THE PROBLEM: Read the lines that follow and pick out every one containing the word "with".

GIVEN ENTRIES:
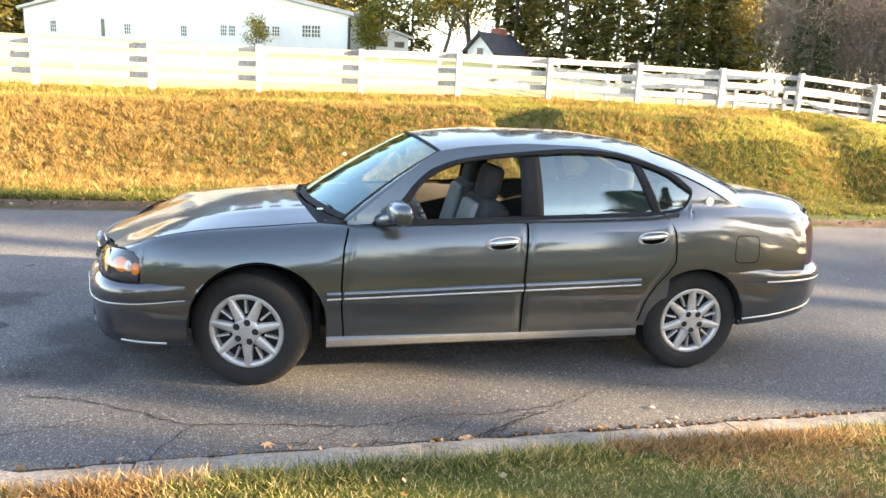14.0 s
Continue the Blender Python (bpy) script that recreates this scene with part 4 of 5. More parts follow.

* * *

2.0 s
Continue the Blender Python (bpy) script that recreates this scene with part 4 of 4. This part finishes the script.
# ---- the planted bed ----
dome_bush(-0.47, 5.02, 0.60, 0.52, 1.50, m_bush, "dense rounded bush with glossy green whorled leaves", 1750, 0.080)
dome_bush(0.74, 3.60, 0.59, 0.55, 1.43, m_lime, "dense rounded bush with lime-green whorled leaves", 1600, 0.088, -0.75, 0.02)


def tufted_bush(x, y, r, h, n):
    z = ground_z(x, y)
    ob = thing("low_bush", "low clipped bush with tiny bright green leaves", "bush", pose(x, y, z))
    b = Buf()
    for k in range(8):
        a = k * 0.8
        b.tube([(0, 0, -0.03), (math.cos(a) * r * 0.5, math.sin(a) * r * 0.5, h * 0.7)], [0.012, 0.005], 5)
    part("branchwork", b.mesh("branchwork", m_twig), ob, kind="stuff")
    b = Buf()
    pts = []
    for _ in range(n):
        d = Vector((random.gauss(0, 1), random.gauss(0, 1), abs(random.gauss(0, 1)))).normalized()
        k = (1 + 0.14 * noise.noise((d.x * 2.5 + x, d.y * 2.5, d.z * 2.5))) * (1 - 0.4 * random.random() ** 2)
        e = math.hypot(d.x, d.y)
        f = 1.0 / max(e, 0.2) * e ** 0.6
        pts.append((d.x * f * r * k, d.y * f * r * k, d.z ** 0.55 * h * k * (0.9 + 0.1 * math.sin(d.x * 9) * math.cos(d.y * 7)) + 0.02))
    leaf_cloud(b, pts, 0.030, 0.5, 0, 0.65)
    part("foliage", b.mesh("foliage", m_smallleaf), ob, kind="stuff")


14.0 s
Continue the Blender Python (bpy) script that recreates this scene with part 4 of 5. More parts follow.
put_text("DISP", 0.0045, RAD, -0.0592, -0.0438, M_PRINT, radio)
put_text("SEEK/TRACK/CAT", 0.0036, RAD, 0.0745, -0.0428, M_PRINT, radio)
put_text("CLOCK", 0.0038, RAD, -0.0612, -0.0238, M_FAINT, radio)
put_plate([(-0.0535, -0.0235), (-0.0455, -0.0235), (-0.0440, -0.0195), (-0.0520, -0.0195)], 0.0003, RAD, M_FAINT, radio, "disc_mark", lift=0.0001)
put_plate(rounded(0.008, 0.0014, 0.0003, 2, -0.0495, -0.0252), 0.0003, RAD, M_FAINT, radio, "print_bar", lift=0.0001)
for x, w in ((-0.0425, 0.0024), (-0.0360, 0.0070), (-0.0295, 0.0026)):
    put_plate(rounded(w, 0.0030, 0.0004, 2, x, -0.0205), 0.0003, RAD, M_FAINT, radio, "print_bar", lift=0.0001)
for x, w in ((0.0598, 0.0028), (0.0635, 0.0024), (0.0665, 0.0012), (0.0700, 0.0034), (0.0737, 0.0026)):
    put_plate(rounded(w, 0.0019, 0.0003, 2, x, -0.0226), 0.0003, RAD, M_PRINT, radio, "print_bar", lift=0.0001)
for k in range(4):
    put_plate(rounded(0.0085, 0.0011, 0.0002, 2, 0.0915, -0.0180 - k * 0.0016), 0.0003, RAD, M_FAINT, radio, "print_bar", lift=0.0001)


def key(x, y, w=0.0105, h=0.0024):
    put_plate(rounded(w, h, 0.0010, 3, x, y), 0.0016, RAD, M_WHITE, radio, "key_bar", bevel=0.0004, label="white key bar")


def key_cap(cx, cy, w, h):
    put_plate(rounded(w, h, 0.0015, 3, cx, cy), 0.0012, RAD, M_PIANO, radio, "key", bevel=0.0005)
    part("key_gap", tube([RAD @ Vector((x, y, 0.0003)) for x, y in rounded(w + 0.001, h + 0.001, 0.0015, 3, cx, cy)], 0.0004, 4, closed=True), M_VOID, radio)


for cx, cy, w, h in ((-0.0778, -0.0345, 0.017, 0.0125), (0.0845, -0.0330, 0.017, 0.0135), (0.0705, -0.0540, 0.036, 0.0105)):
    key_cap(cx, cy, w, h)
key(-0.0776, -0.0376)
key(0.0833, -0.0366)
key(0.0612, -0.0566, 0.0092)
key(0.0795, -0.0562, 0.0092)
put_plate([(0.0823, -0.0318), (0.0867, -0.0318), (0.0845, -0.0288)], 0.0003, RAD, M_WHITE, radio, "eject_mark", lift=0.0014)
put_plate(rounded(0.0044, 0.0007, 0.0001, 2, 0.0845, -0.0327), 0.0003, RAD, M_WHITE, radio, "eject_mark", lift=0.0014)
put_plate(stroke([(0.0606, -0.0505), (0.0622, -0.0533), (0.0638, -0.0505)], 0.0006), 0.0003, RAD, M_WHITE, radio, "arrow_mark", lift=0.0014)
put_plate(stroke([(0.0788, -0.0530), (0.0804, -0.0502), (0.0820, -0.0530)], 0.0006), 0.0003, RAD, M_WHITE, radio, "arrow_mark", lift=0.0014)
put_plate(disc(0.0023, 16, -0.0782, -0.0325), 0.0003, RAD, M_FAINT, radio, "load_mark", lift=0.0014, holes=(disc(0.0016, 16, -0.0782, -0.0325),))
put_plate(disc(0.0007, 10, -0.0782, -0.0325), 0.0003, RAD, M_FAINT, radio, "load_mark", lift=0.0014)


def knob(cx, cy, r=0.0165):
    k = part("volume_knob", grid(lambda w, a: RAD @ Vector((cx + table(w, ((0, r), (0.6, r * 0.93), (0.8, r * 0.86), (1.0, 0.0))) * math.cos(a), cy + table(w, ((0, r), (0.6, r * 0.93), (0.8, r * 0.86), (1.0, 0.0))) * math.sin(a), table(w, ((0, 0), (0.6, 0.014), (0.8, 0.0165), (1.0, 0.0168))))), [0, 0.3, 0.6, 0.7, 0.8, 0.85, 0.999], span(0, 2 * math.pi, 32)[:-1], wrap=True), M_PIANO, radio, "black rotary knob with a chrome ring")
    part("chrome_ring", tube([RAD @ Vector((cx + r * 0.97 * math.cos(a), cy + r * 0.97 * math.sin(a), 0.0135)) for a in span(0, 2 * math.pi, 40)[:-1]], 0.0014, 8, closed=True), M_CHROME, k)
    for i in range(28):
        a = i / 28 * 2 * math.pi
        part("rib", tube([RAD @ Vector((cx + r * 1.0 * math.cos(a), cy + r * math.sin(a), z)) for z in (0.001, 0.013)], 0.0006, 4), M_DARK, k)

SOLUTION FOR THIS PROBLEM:
Continue the Blender Python (bpy) script that recreates this scene with part 4 of 5. More parts follow.
Continue the Blender Python (bpy) script that recreates this scene with part 4 of 4. This part finishes the script.
dome_bush(-0.47, 5.02, 0.60, 0.52, 1.50, m_bush, "dense rounded bush with glossy green whorled leaves", 1750, 0.080)
dome_bush(0.74, 3.60, 0.59, 0.55, 1.43, m_lime, "dense rounded bush with lime-green whorled leaves", 1600, 0.088, -0.75, 0.02)
    ob = thing("low_bush", "low clipped bush with tiny bright green leaves", "bush", pose(x, y, z))
Continue the Blender Python (bpy) script that recreates this scene with part 4 of 5. More parts follow.
    k = part("volume_knob", grid(lambda w, a: RAD @ Vector((cx + table(w, ((0, r), (0.6, r * 0.93), (0.8, r * 0.86), (1.0, 0.0))) * math.cos(a), cy + table(w, ((0, r), (0.6, r * 0.93), (0.8, r * 0.86), (1.0, 0.0))) * math.sin(a), table(w, ((0, 0), (0.6, 0.014), (0.8, 0.0165), (1.0, 0.0168))))), [0, 0.3, 0.6, 0.7, 0.8, 0.85, 0.999], span(0, 2 * math.pi, 32)[:-1], wrap=True), M_PIANO, radio, "black rotary knob with a chrome ring")